YOUR INSTRUCTIONS: Restate the listing that follows word for word, without its pictures.

DATA EXTRACT:
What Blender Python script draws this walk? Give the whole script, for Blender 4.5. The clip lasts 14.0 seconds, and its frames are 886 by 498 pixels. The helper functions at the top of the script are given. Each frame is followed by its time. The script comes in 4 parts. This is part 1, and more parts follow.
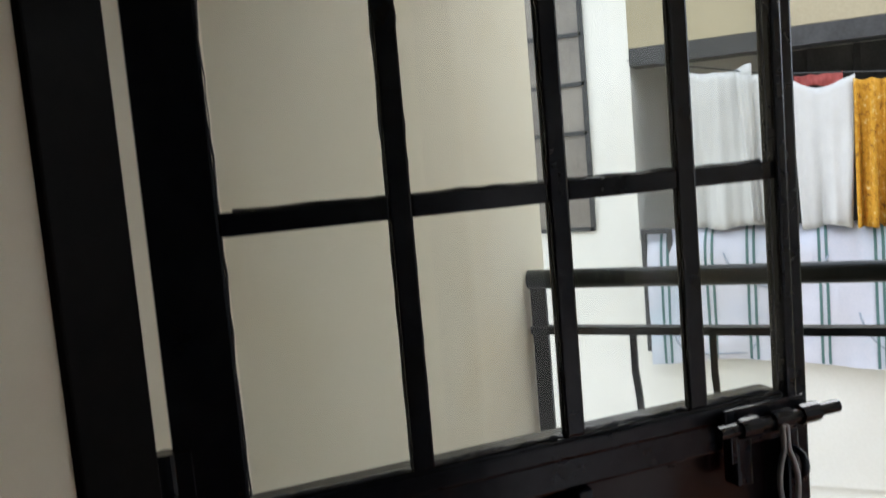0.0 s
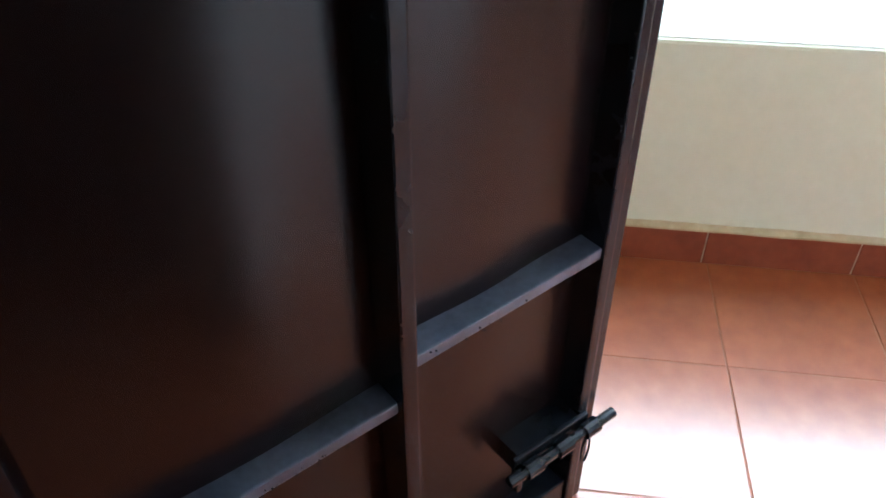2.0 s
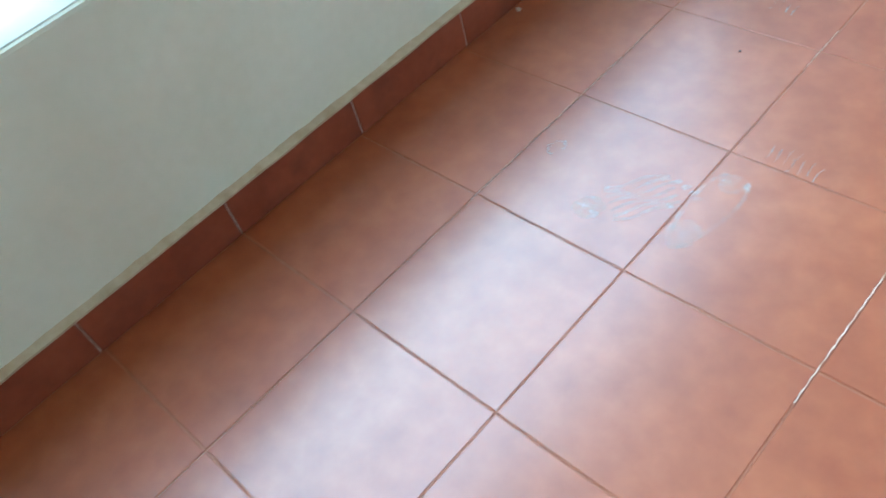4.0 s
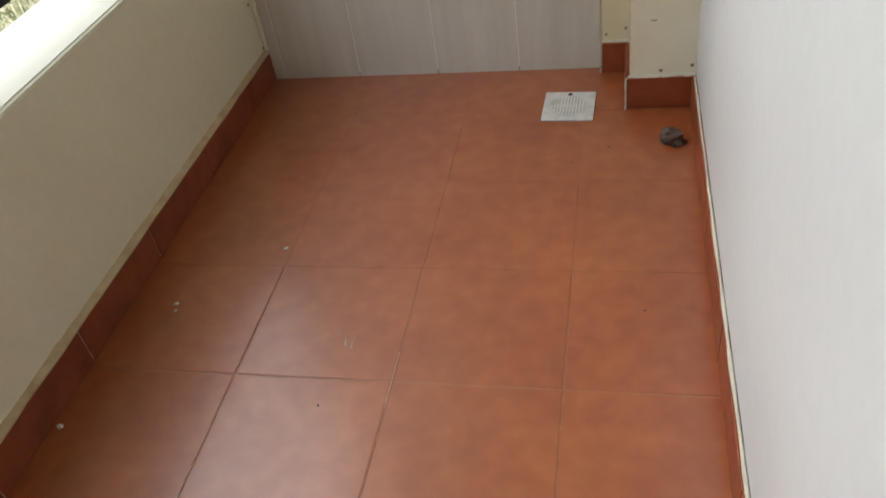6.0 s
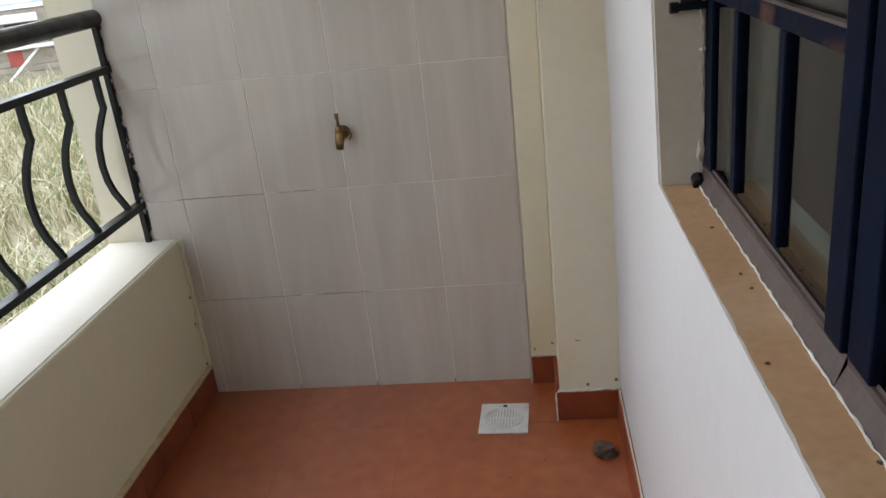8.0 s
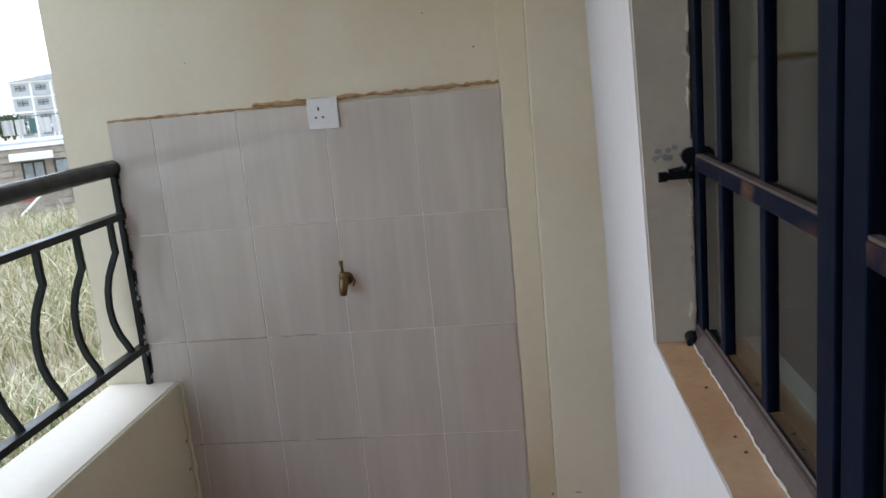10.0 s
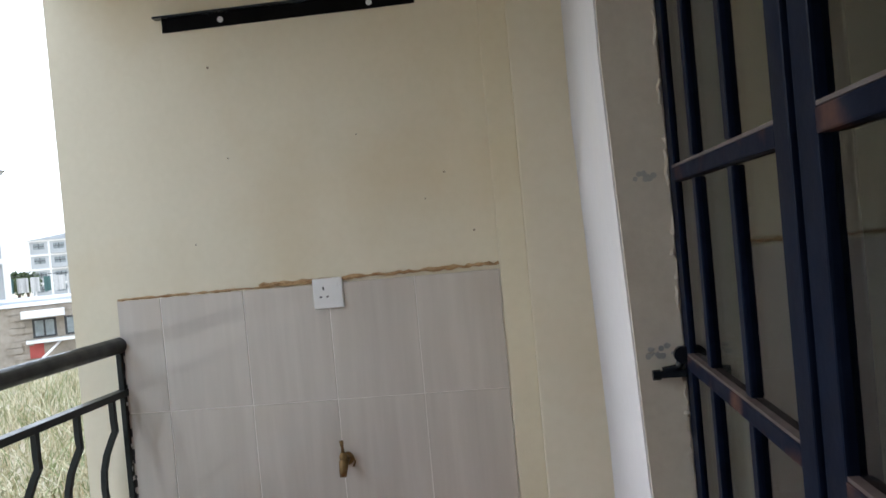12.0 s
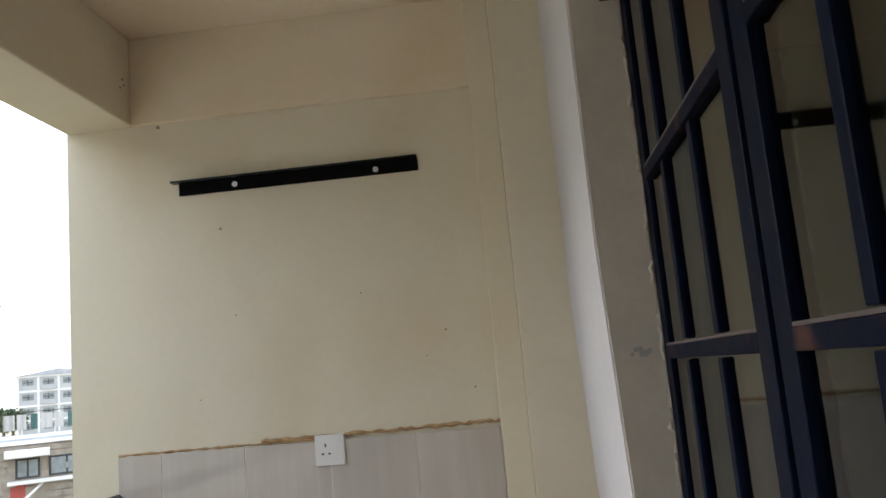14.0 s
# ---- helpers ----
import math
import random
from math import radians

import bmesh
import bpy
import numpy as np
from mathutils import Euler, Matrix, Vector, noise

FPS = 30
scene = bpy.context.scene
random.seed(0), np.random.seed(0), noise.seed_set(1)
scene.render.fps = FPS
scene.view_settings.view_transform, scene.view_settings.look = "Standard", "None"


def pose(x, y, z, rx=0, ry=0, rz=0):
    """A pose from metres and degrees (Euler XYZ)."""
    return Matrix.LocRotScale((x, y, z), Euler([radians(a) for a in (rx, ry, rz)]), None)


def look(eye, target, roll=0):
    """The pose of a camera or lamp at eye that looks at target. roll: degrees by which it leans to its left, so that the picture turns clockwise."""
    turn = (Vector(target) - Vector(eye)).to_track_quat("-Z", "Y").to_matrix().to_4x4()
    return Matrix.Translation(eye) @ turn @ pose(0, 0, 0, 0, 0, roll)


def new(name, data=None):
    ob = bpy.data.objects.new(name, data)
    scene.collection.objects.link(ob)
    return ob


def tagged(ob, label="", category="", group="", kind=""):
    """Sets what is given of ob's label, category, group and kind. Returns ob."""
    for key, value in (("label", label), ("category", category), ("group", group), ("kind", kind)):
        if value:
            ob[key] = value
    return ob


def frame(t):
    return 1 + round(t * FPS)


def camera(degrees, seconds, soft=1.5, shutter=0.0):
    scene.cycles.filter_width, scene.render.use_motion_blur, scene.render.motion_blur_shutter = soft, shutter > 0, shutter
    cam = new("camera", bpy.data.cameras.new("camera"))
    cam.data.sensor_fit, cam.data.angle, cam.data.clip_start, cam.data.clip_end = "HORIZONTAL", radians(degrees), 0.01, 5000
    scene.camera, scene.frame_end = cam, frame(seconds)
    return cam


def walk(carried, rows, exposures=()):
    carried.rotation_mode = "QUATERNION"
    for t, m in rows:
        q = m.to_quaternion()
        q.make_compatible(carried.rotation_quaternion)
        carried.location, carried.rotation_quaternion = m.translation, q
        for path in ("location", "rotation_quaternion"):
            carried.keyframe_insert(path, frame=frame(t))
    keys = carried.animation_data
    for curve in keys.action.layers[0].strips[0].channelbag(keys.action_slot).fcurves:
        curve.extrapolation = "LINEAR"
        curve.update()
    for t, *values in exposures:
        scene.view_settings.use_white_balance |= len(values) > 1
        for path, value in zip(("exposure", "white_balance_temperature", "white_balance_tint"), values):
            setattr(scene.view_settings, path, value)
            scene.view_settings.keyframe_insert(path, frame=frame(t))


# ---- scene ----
cam = camera(57.3, 14.0, shutter=0.2)
PATH = [
    (0, (1.775, -3.154, 1.49), (-0.04, -3.971, 1.291), -4.9),
    (0.2, (1.736, -3.179, 1.455), (-0.083, -3.944, 1.126), -3.8),
    (0.5, (1.685, -3.203, 1.411), (-0.140, -3.877, 0.905), -2.8),
    (1, (1.597, -3.240, 1.330), (-0.145, -3.724, 0.474), -1.8),
    (1.5, (1.534, -3.267, 1.258), (-0.128, -3.612, 0.2), -1.6),
    (2, (1.481, -3.285, 1.21), (-0.067, -3.487, -0.039), 0.0),
    (4.5, (1.176, -2.316, 1.087), (0.162, -1.489, -0.425), -18.7),
    (5, (1.088, -2.259, 1.124), (0.395, -1.11, -0.36), -12.4),
    (5.5, (1.059, -2.227, 1.148), (0.493, -0.912, -0.248), -12.0),
    (6, (1.045, -2.209, 1.19), (0.624, -0.729, -0.087), -9.6),
    (6.5, (1.048, -2.199, 1.238), (0.722, -0.574, 0.119), -8.1),
    (7, (1.048, -2.188, 1.287), (0.791, -0.457, 0.319), -6.6),
    (7.5, (1.047, -2.207, 1.311), (0.818, -0.391, 0.506), -6.2),
    (8, (1.048, -2.223, 1.335), (0.805, -0.377, 0.605), -6.4),
    (10.5, (1.057, -2.253, 1.382), (0.842, -0.29, 1.066), -5.1),
    (11, (1.065, -2.249, 1.397), (0.871, -0.271, 1.167), -5.1),
    (11.5, (1.071, -2.26, 1.413), (0.896, -0.273, 1.264), -4.5),
    (12, (1.078, -2.267, 1.435), (0.867, -0.279, 1.408), -5.2),
    (12.5, (1.079, -2.286, 1.455), (0.863, -0.301, 1.561), -4.6),
    (13, (1.072, -2.314, 1.469), (0.873, -0.333, 1.654), -4.6),
    (13.5, (1.078, -2.324, 1.481), (0.887, -0.347, 1.721), -4.8),
    (14, (1.073, -2.34, 1.493), (0.904, -0.371, 1.797), -5.1),
]
GAP = [
    (2.5, (1.40, -3.22, 1.17), (-0.08, -3.24, -0.13), -3.0),
    (3.0, (1.26, -3.08, 1.13), (-0.10, -2.72, -0.31), -8.0),
    (3.4, (1.16, -2.90, 1.10), (-0.12, -2.30, -0.41), -12.5),
    (3.8, (1.14, -2.68, 1.085), (-0.06, -1.93, -0.45), -16.5),
    (4.2, (1.155, -2.44, 1.08), (0.04, -1.67, -0.44), -18.6),
]
EXPOSURES = [(0.0, 1.65, 6250, 12), (0.5, 1.85, 6400, 12), (1.0, 2.15, 6900, 11), (1.5, 3.5, 6400, 10), (2.0, 3.45, 5400, 2), (3.0, 3.2, 4900, -3), (4.3, 2.8, 4550, -10),
             (5.0, 2.85, 4350, -12), (5.5, 2.45, 4900, -9), (6.0, 1.98, 6600, 4), (6.5, 1.78, 7100, 9), (7.0, 1.58, 7100, 9), (8.0, 1.62, 6350, 10), (10.5, 1.43, 6000, 11),
             (12.0, 1.53, 6100, 11), (12.5, 1.32, 6150, 11), (13.0, 1.34, 6250, 11), (14.0, 1.45, 6350, 11)]
walk(cam, [(t, look(eye, target, roll)) for t, eye, target, roll in sorted(PATH + GAP)], EXPOSURES)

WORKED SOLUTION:
What Blender Python script draws this walk? Give the whole script, for Blender 4.5. The clip lasts 14.0 seconds, and its frames are 886 by 498 pixels. The helper functions at the top of the script are given. Each frame is followed by its time. The script comes in 4 parts. This is part 1, and more parts follow.
0.0 s
2.0 s
4.0 s
6.0 s
8.0 s
10.0 s
12.0 s
14.0 s
# ---- helpers ----
import math
import random
from math import radians

import bmesh
import bpy
import numpy as np
from mathutils import Euler, Matrix, Vector, noise

FPS = 30
scene = bpy.context.scene
random.seed(0), np.random.seed(0), noise.seed_set(1)
scene.render.fps = FPS
scene.view_settings.view_transform, scene.view_settings.look = "Standard", "None"


def pose(x, y, z, rx=0, ry=0, rz=0):
    """A pose from metres and degrees (Euler XYZ)."""
    return Matrix.LocRotScale((x, y, z), Euler([radians(a) for a in (rx, ry, rz)]), None)


def look(eye, target, roll=0):
    """The pose of a camera or lamp at eye that looks at target. roll: degrees by which it leans to its left, so that the picture turns clockwise."""
    turn = (Vector(target) - Vector(eye)).to_track_quat("-Z", "Y").to_matrix().to_4x4()
    return Matrix.Translation(eye) @ turn @ pose(0, 0, 0, 0, 0, roll)


def new(name, data=None):
    ob = bpy.data.objects.new(name, data)
    scene.collection.objects.link(ob)
    return ob


def tagged(ob, label="", category="", group="", kind=""):
    """Sets what is given of ob's label, category, group and kind. Returns ob."""
    for key, value in (("label", label), ("category", category), ("group", group), ("kind", kind)):
        if value:
            ob[key] = value
    return ob


def frame(t):
    return 1 + round(t * FPS)


def camera(degrees, seconds, soft=1.5, shutter=0.0):
    scene.cycles.filter_width, scene.render.use_motion_blur, scene.render.motion_blur_shutter = soft, shutter > 0, shutter
    cam = new("camera", bpy.data.cameras.new("camera"))
    cam.data.sensor_fit, cam.data.angle, cam.data.clip_start, cam.data.clip_end = "HORIZONTAL", radians(degrees), 0.01, 5000
    scene.camera, scene.frame_end = cam, frame(seconds)
    return cam


def walk(carried, rows, exposures=()):
    carried.rotation_mode = "QUATERNION"
    for t, m in rows:
        q = m.to_quaternion()
        q.make_compatible(carried.rotation_quaternion)
        carried.location, carried.rotation_quaternion = m.translation, q
        for path in ("location", "rotation_quaternion"):
            carried.keyframe_insert(path, frame=frame(t))
    keys = carried.animation_data
    for curve in keys.action.layers[0].strips[0].channelbag(keys.action_slot).fcurves:
        curve.extrapolation = "LINEAR"
        curve.update()
    for t, *values in exposures:
        scene.view_settings.use_white_balance |= len(values) > 1
        for path, value in zip(("exposure", "white_balance_temperature", "white_balance_tint"), values):
            setattr(scene.view_settings, path, value)
            scene.view_settings.keyframe_insert(path, frame=frame(t))


# ---- scene ----
cam = camera(57.3, 14.0, shutter=0.2)
PATH = [
    (0, (1.775, -3.154, 1.49), (-0.04, -3.971, 1.291), -4.9),
    (0.2, (1.736, -3.179, 1.455), (-0.083, -3.944, 1.126), -3.8),
    (0.5, (1.685, -3.203, 1.411), (-0.140, -3.877, 0.905), -2.8),
    (1, (1.597, -3.240, 1.330), (-0.145, -3.724, 0.474), -1.8),
    (1.5, (1.534, -3.267, 1.258), (-0.128, -3.612, 0.2), -1.6),
    (2, (1.481, -3.285, 1.21), (-0.067, -3.487, -0.039), 0.0),
    (4.5, (1.176, -2.316, 1.087), (0.162, -1.489, -0.425), -18.7),
    (5, (1.088, -2.259, 1.124), (0.395, -1.11, -0.36), -12.4),
    (5.5, (1.059, -2.227, 1.148), (0.493, -0.912, -0.248), -12.0),
    (6, (1.045, -2.209, 1.19), (0.624, -0.729, -0.087), -9.6),
    (6.5, (1.048, -2.199, 1.238), (0.722, -0.574, 0.119), -8.1),
    (7, (1.048, -2.188, 1.287), (0.791, -0.457, 0.319), -6.6),
    (7.5, (1.047, -2.207, 1.311), (0.818, -0.391, 0.506), -6.2),
    (8, (1.048, -2.223, 1.335), (0.805, -0.377, 0.605), -6.4),
    (10.5, (1.057, -2.253, 1.382), (0.842, -0.29, 1.066), -5.1),
    (11, (1.065, -2.249, 1.397), (0.871, -0.271, 1.167), -5.1),
    (11.5, (1.071, -2.26, 1.413), (0.896, -0.273, 1.264), -4.5),
    (12, (1.078, -2.267, 1.435), (0.867, -0.279, 1.408), -5.2),
    (12.5, (1.079, -2.286, 1.455), (0.863, -0.301, 1.561), -4.6),
    (13, (1.072, -2.314, 1.469), (0.873, -0.333, 1.654), -4.6),
    (13.5, (1.078, -2.324, 1.481), (0.887, -0.347, 1.721), -4.8),
    (14, (1.073, -2.34, 1.493), (0.904, -0.371, 1.797), -5.1),
]
GAP = [
    (2.5, (1.40, -3.22, 1.17), (-0.08, -3.24, -0.13), -3.0),
    (3.0, (1.26, -3.08, 1.13), (-0.10, -2.72, -0.31), -8.0),
    (3.4, (1.16, -2.90, 1.10), (-0.12, -2.30, -0.41), -12.5),
    (3.8, (1.14, -2.68, 1.085), (-0.06, -1.93, -0.45), -16.5),
    (4.2, (1.155, -2.44, 1.08), (0.04, -1.67, -0.44), -18.6),
]
EXPOSURES = [(0.0, 1.65, 6250, 12), (0.5, 1.85, 6400, 12), (1.0, 2.15, 6900, 11), (1.5, 3.5, 6400, 10), (2.0, 3.45, 5400, 2), (3.0, 3.2, 4900, -3), (4.3, 2.8, 4550, -10),
             (5.0, 2.85, 4350, -12), (5.5, 2.45, 4900, -9), (6.0, 1.98, 6600, 4), (6.5, 1.78, 7100, 9), (7.0, 1.58, 7100, 9), (8.0, 1.62, 6350, 10), (10.5, 1.43, 6000, 11),
             (12.0, 1.53, 6100, 11), (12.5, 1.32, 6150, 11), (13.0, 1.34, 6250, 11), (14.0, 1.45, 6350, 11)]
walk(cam, [(t, look(eye, target, roll)) for t, eye, target, roll in sorted(PATH + GAP)], EXPOSURES)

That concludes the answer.